Description The objective of this study was to determine whether a particular work policy, namely flexitime, can help workers to balance their jobs and their family lives. The aspects of family life examined were family stress, family work, and equity of spouse-family roles.




Participants were workers in two federal government agencies in Washington, D. C.; one agency had been on flexitime for one year when the survey was conducted in the fall of 1978, and one was on standard time and had no plans to introduce flexitime. All 413 employees in the smaller, standard-time agency were surveyed, with a return rate of 83%. In the flexitime agency, questionnaires were distributed to a 50% random sample of 406 employees, plus 30 additional women at the GS-11 level or above and 106 additional parents of children under 18 who were included to facilitate the analyses. The flexitime agency had a return rate of 85%.

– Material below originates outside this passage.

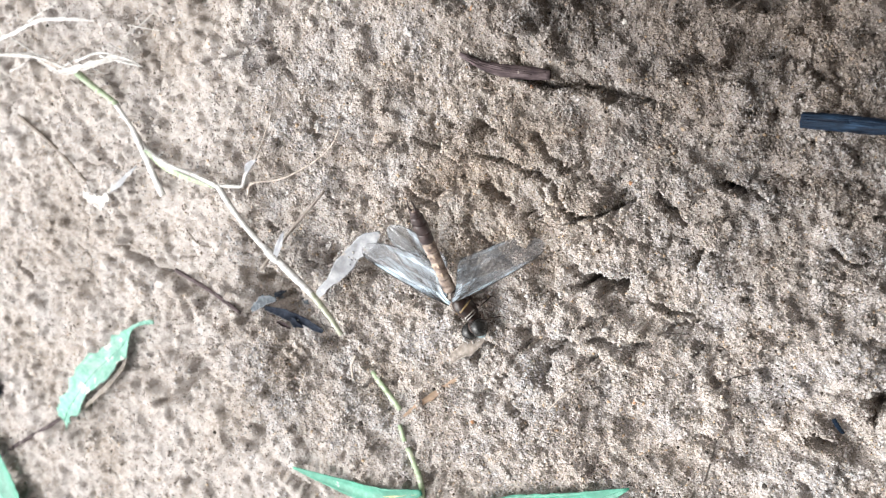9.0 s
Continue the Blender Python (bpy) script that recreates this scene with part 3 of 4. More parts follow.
def green_pieces():
    for pts, r in (([(-58.8, -35.3), (-53.5, -39.8), (-48.4, -44.1)], 0.8), ([(-48.2, -48.6), (-46.2, -53.0)], 0.7), ([(-45.0, -54.5), (-42.6, -59), (-40.6, -63), (-39, -70)], 0.85)):
        t = thing("stem_fragment", (*pts[0], float(height(*pts[0]))), "short green stem fragment half sunk in sand", "stem fragment", "broken stem pieces")
        low, high = rest(*pts[0]) + 1.0, rest(*pts[-1]) + 1.0
        straight = [(x, y, low + (high - low) * i / (len(pts) - 1)) for i, (x, y) in enumerate(pts)]
        line = [p - Vector((*pts[0], float(height(*pts[0])))) for p in smooth_line(straight, 5)]
        part("stalk", tube(line, lambda u, r=r: r * (0.9 + 0.15 * math.sin(u * 3)), 9, 0.85), STEM_GREEN, t)


def leaf(name, pts, width, mat, label, lift=1.2, cup=0.3, seed=1, tilt=0.0, ragged=0.05, category="leaf", group="", across=8, extra=None, vein=None):
    o = Vector((*pts[0][:2], float(height(*pts[0][:2]))))
    t = thing(name, o, label, category, group)
    raw = [p if len(p) == 3 else (p[0], p[1], rest(p[0], p[1]) + lift) for p in pts]
    line = [p - o for p in smooth_line(raw, 7)]
    part("leaf_blade", blade(line, width, cup, 0.22, across, ragged, seed, tilt), mat, t)
    if vein:
        part("midrib", tube([p + Vector((0, 0, 0.12)) for p in line], lambda u: 0.28 * (1 - 0.7 * u), 5), vein, t)
    if extra:
        extra(t, o)
    return t


def dark_shreds(t, o):
    rng = random.Random(77)
    for k in range(6):
        x, y = rng.uniform(-102, -82), rng.uniform(-28.5, -19.5)
        turn, span = rng.uniform(-0.7, 0.5), rng.uniform(3.0, 6.5)
        d = Vector((math.cos(turn), math.sin(turn), 0)) * span / 2
        h = float(height(x, y)) + 0.7
        c = Vector((x, y, h))
        line = smooth_line([c - d + Vector((0, 0, rng.uniform(-0.4, 0.6))), c + Vector((0, 0, rng.uniform(0.2, 1.0))), c + d + Vector((0, 0, rng.uniform(-0.6, 0.5)))], 5)
        part("shred", blade([p - o for p in line], taper(0.6, rng.uniform(1.2, 2.6), 0.5), rng.uniform(0.4, 1.1), 0.16, 5, 0.4, 700 + k, rng.uniform(-0.6, 0.6)), (LEAF_NAVY, BROWN, LEAF_BLUE)[k % 3], t)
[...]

Variables assessed in the 13-page questionnaire included demographic background information, job satisfaction, family composition, job and family related stresses, spouse occupation and job satisfaction, household responsibilities, and child-care arrangements. An additional section asked employees in the flexitime agency how flexitime had affected their work schedules.




Small group interviews were conducted with a subsample of the questionnaire respondents in the spring of 1979. Thirteen people participated in evening dinner and discussion sessions designed to explore the benefits and difficulties work creates in family life and the factors helpful in achieving balance.




The Murray Center holds computer-accessible data as well as all completed questionnaires.